Picturing Mardi Gras

On Carnival Day this year the parade route will be filled with raised hands – and not all of them will be grasping for beads.

Those with cellphones and digital cameras will be snapping photos of the parade or taking selfies – and what more photogenic occasion could a camera-buff ask for than Mardi Gras?

The first photographs shown in New Orleans were daguerreotypes (the invention of the Frenchman Louis Daguerre) displayed in 1840 and taken by Jules Lion, a free man of color whose local photography studio was operating until 1843. However, there are no known Carnival-related pictures in his work.

Even before Mardi Gras as we know it began with Comus’ first parade in 1857, it was obvious that taking pictures of the event would be a good idea. Since there were already annual street celebrations on Mardi Gras Day, the Picayune recognized the opportunity in a March 4, 1840 editorial note: “We had our daguerreotype reflectors ready to take a proof of the procession as it passed our office, but our devil ran away to look at the show and we saw him a few minutes later with his arm around Queen Victoria in a barouche.”

The first possible parade photo is a stereopticon card in the Louisiana State Museum that may be of gentlemen on horseback in the first Rex Parade in 1872. A stereopticon had a lens for each eye and a sliding stick at the end of which a card with two photos of the same scene was placed. The photos are set different angles so viewing through the lens gives a 3-D effect.

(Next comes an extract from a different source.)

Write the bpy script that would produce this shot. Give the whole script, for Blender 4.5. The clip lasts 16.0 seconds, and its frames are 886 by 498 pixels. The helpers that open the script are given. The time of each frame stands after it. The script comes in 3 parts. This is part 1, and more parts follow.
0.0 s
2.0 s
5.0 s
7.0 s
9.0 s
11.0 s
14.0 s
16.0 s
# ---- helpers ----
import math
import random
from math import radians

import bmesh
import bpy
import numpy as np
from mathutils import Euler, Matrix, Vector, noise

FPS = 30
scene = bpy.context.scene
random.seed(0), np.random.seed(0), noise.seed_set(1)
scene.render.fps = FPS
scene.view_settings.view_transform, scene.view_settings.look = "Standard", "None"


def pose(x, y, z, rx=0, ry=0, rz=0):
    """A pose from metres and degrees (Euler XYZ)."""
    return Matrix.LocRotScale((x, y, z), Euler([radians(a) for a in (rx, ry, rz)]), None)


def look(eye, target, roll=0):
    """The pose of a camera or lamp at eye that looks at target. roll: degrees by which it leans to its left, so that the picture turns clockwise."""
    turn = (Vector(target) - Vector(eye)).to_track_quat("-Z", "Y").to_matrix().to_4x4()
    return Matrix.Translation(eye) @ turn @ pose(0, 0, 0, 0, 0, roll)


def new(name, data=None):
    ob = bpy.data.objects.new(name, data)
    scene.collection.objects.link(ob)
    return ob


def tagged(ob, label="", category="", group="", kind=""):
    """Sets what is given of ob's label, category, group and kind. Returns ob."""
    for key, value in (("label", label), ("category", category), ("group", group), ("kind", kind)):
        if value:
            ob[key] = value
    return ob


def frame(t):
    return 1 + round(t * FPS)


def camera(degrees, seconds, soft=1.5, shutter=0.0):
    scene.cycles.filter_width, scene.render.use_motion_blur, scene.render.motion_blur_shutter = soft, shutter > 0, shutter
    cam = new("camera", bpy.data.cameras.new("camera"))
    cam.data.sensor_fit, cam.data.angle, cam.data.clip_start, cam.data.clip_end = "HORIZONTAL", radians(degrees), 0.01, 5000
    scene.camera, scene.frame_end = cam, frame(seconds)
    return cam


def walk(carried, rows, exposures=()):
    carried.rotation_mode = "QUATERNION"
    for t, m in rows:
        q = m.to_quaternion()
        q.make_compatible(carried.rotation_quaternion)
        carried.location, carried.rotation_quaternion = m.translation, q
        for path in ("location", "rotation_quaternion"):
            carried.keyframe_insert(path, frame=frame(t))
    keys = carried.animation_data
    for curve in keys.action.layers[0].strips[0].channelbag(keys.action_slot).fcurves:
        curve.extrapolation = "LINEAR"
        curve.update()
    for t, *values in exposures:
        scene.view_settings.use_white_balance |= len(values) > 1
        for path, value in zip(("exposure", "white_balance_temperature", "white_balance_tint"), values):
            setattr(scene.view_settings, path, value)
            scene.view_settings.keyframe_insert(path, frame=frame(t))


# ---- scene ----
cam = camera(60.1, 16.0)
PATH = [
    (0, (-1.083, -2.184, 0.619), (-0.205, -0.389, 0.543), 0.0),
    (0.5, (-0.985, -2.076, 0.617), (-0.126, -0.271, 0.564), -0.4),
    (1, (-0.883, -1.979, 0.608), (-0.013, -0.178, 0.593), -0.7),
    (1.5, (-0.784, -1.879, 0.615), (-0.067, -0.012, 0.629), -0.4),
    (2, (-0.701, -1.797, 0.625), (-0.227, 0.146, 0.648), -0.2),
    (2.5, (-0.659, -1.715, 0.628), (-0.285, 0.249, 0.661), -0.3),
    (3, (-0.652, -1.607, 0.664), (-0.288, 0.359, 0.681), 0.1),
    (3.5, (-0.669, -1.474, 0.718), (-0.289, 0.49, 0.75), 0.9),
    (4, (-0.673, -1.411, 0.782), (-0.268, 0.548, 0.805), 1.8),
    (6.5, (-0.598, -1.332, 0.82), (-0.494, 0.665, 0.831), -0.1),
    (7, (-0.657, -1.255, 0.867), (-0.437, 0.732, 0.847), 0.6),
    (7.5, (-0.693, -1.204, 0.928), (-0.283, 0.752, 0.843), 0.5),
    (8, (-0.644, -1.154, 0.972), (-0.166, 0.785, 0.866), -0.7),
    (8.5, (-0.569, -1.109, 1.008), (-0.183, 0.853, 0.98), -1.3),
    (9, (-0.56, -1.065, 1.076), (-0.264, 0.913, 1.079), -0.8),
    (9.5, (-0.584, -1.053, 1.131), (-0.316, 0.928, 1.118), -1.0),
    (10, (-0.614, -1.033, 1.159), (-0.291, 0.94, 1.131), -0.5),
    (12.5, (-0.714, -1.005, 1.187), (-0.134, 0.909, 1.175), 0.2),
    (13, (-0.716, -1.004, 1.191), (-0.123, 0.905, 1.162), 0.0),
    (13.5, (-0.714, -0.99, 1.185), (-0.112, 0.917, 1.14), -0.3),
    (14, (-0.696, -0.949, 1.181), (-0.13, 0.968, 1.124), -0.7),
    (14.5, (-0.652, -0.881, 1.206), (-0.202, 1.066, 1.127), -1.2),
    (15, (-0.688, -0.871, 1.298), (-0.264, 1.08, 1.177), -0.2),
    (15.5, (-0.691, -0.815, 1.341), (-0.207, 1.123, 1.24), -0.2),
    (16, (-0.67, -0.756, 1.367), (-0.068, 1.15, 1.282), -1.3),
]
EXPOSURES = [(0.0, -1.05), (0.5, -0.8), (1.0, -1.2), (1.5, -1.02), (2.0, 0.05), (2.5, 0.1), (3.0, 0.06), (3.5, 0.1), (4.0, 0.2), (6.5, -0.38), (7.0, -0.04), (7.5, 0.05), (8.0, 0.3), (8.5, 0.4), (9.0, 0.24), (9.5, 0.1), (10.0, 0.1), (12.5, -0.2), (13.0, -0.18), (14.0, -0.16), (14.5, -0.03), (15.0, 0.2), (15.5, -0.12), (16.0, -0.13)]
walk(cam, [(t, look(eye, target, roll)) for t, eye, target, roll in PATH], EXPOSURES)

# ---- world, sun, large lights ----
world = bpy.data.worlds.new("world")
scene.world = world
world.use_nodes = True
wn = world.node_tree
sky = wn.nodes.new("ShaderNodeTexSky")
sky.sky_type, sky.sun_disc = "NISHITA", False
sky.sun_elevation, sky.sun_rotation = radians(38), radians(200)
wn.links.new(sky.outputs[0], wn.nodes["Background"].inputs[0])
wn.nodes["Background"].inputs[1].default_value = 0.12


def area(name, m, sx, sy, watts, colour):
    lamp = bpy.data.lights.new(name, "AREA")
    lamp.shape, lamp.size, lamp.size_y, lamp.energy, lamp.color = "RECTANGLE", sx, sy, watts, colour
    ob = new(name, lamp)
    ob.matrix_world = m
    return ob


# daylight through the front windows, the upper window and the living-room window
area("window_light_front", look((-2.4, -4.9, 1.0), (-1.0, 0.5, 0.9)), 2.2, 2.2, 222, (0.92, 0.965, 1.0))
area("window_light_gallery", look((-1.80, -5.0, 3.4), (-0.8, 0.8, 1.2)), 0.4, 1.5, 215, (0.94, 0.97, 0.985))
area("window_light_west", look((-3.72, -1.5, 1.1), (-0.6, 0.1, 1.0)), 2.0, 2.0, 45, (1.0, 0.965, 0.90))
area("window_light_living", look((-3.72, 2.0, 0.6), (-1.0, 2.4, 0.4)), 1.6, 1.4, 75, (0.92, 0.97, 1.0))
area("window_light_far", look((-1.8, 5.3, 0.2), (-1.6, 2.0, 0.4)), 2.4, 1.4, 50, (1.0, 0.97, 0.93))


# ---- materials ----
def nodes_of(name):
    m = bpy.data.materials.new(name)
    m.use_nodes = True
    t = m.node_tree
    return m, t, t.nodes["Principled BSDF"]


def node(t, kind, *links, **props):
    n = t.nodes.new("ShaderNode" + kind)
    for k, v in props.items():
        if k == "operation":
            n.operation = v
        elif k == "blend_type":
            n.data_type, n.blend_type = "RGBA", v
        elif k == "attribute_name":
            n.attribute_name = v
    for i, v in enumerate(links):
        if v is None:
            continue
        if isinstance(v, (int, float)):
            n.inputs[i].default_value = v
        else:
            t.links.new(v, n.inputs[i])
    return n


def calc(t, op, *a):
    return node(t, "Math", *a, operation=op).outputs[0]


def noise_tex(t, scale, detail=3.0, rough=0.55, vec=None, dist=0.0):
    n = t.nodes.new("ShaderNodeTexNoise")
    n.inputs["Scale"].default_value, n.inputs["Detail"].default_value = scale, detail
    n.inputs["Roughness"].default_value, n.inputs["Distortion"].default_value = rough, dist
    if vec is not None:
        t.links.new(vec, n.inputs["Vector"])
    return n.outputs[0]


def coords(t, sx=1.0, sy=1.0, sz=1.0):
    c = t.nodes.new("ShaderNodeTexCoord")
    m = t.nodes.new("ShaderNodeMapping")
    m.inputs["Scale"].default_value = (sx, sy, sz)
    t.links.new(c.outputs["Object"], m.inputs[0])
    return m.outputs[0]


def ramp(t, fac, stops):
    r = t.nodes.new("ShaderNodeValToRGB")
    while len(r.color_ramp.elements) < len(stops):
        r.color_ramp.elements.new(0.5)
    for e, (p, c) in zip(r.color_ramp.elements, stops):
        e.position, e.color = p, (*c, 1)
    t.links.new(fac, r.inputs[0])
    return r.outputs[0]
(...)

Wayne Phillips, curator of costumes and textiles at the state museum, notes that most early photographs were studio portraits. Outdoor photography was less common, especially of a moving procession. “The earliest photograph that we can exactly date is extremely rare: The Rex Parade of 1887.” The first photograph of a night parade he knows of is one of Comus in 1898.

A treasure trove of early Mardi Gras photos can be found in Arthur Burton La Cour and Stuart O. Landry’s book New Orleans Masquerade: Chronicles of Carnival first published in 1952. The book includes the first Rex photographed in his costume, 1874 monarch W. S. Pike. Collecting Mardi Gras pictures and postcards was always popular. Pike’s photo was being advertised for sale in a Jan. 2, 1877 ad in the Picayune at “Harrington’s, 118 Canal Street.”

Photos can document krewe history. Zulu historian Clarence Becknell’s oldest krewe photo is of Arnold Moss, King Zulu 1927. Becknell has set up an annual Zulu display for 25 years at Lakeside Shopping Center; this year Zulu will also have an exhibit at the New Orleans Public Library main branch.

Interested photo collectors can start on the internet. Mardi Gras collector and architect Robbie Cangelosi has found cards and photos online, even on eBay. He also purchases “albums – so-and-so’s trip to New Orleans, going to parades, seeing people in costumes.” Cangelosi has given digitized versions of his photos to Dr. Stephen Hales, historian of Rex.     
Photos can tell unusual Mardi Gras stories. A series of photos in Tulane University’s Louisiana Collection are labelled: “Rex floats being loaded at the river for shipping to Cuba.”

Hales points out that after the parade, Rex and other krewes might sell or auction off floats for shipment to other cities. “Ogden, Utah was in a real estate boom in 1890 – to celebrate, they got in touch with the Rex organization and set up a second Rocky Mountain Carnival Kingdom. Rex I went up there and crowned Rex II.” Hales noted that the event wasn’’t repeated, but a similar outing to Portland, Oregon evolved into the Portland Rose Festival, still going strong over a century later.

A Carnival photograph can even solve a mystery. Bonnie Boyd was able to use a photo of her grandmother, Edna May Hart, Comus Queen in 1909, to prove that jewelry items on display at an entertainment venue near Gallier Hall didn’t include a Storyville madam’s chastity belt, but were the pansy-decorated jewelry set worn in the regal photograph.

And if you’re in the mood for some Mardi Gras photo detective work yourself, visit loc.gov/pictures/resource/pan.6a27381. See if you can spot the photographer on a ladder in the middle of this early 1900s panoramic view of Rex on Canal Street, from the Library of Congress collection.